- **OBJECTIVE**
Print out every line, exactly as written.

- **DATA BLOCK**
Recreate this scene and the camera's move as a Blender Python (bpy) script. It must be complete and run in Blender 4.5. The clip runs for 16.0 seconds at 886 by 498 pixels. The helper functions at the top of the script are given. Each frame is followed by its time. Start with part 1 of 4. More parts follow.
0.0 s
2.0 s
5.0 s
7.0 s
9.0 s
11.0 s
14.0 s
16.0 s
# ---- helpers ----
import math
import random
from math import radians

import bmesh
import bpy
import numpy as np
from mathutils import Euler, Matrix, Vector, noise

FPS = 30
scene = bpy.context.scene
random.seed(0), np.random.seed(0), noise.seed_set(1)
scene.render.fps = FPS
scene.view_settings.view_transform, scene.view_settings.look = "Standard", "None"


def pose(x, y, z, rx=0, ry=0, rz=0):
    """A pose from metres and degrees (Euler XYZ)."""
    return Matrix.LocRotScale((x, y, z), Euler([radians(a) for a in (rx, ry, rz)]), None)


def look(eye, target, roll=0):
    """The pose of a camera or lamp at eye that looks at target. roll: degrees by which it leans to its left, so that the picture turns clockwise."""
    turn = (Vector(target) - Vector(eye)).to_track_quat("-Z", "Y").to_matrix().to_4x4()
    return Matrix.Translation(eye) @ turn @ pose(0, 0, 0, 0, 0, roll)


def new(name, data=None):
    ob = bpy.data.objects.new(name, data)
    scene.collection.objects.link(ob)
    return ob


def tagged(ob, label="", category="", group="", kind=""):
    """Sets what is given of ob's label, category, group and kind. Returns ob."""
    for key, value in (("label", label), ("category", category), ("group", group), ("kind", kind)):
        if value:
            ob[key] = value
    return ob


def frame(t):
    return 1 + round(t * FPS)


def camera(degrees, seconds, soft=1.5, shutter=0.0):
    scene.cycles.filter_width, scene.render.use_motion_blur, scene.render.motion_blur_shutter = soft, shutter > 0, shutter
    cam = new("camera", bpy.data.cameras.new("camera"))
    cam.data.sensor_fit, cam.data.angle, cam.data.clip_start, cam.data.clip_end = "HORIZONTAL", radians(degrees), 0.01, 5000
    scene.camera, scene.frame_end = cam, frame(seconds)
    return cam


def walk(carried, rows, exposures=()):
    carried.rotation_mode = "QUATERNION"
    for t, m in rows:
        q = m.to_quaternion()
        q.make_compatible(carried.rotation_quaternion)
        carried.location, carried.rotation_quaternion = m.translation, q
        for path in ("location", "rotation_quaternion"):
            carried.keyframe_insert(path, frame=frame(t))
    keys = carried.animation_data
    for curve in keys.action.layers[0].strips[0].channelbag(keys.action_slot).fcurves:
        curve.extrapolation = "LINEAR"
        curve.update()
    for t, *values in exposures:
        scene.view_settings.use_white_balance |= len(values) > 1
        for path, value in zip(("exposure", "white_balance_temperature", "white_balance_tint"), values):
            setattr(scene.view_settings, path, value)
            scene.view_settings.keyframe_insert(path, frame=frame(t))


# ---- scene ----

- **SOLUTION TO THE PROBLEM**
Recreate this scene and the camera's move as a Blender Python (bpy) script. It must be complete and run in Blender 4.5. The clip runs for 16.0 seconds at 886 by 498 pixels. The helper functions at the top of the script are given. Each frame is followed by its time. Start with part 1 of 4. More parts follow.
0.0 s
2.0 s
5.0 s
7.0 s
9.0 s
11.0 s
14.0 s
16.0 s
# ---- helpers ----
import math
import random
from math import radians

import bmesh
import bpy
import numpy as np
from mathutils import Euler, Matrix, Vector, noise

FPS = 30
scene = bpy.context.scene
random.seed(0), np.random.seed(0), noise.seed_set(1)
scene.render.fps = FPS
scene.view_settings.view_transform, scene.view_settings.look = "Standard", "None"


def pose(x, y, z, rx=0, ry=0, rz=0):
    """A pose from metres and degrees (Euler XYZ)."""
    return Matrix.LocRotScale((x, y, z), Euler([radians(a) for a in (rx, ry, rz)]), None)


def look(eye, target, roll=0):
    """The pose of a camera or lamp at eye that looks at target. roll: degrees by which it leans to its left, so that the picture turns clockwise."""
    turn = (Vector(target) - Vector(eye)).to_track_quat("-Z", "Y").to_matrix().to_4x4()
    return Matrix.Translation(eye) @ turn @ pose(0, 0, 0, 0, 0, roll)


def new(name, data=None):
    ob = bpy.data.objects.new(name, data)
    scene.collection.objects.link(ob)
    return ob


def tagged(ob, label="", category="", group="", kind=""):
    """Sets what is given of ob's label, category, group and kind. Returns ob."""
    for key, value in (("label", label), ("category", category), ("group", group), ("kind", kind)):
        if value:
            ob[key] = value
    return ob


def frame(t):
    return 1 + round(t * FPS)


def camera(degrees, seconds, soft=1.5, shutter=0.0):
    scene.cycles.filter_width, scene.render.use_motion_blur, scene.render.motion_blur_shutter = soft, shutter > 0, shutter
    cam = new("camera", bpy.data.cameras.new("camera"))
    cam.data.sensor_fit, cam.data.angle, cam.data.clip_start, cam.data.clip_end = "HORIZONTAL", radians(degrees), 0.01, 5000
    scene.camera, scene.frame_end = cam, frame(seconds)
    return cam


def walk(carried, rows, exposures=()):
    carried.rotation_mode = "QUATERNION"
    for t, m in rows:
        q = m.to_quaternion()
        q.make_compatible(carried.rotation_quaternion)
        carried.location, carried.rotation_quaternion = m.translation, q
        for path in ("location", "rotation_quaternion"):
            carried.keyframe_insert(path, frame=frame(t))
    keys = carried.animation_data
    for curve in keys.action.layers[0].strips[0].channelbag(keys.action_slot).fcurves:
        curve.extrapolation = "LINEAR"
        curve.update()
    for t, *values in exposures:
        scene.view_settings.use_white_balance |= len(values) > 1
        for path, value in zip(("exposure", "white_balance_temperature", "white_balance_tint"), values):
            setattr(scene.view_settings, path, value)
            scene.view_settings.keyframe_insert(path, frame=frame(t))


# ---- scene ----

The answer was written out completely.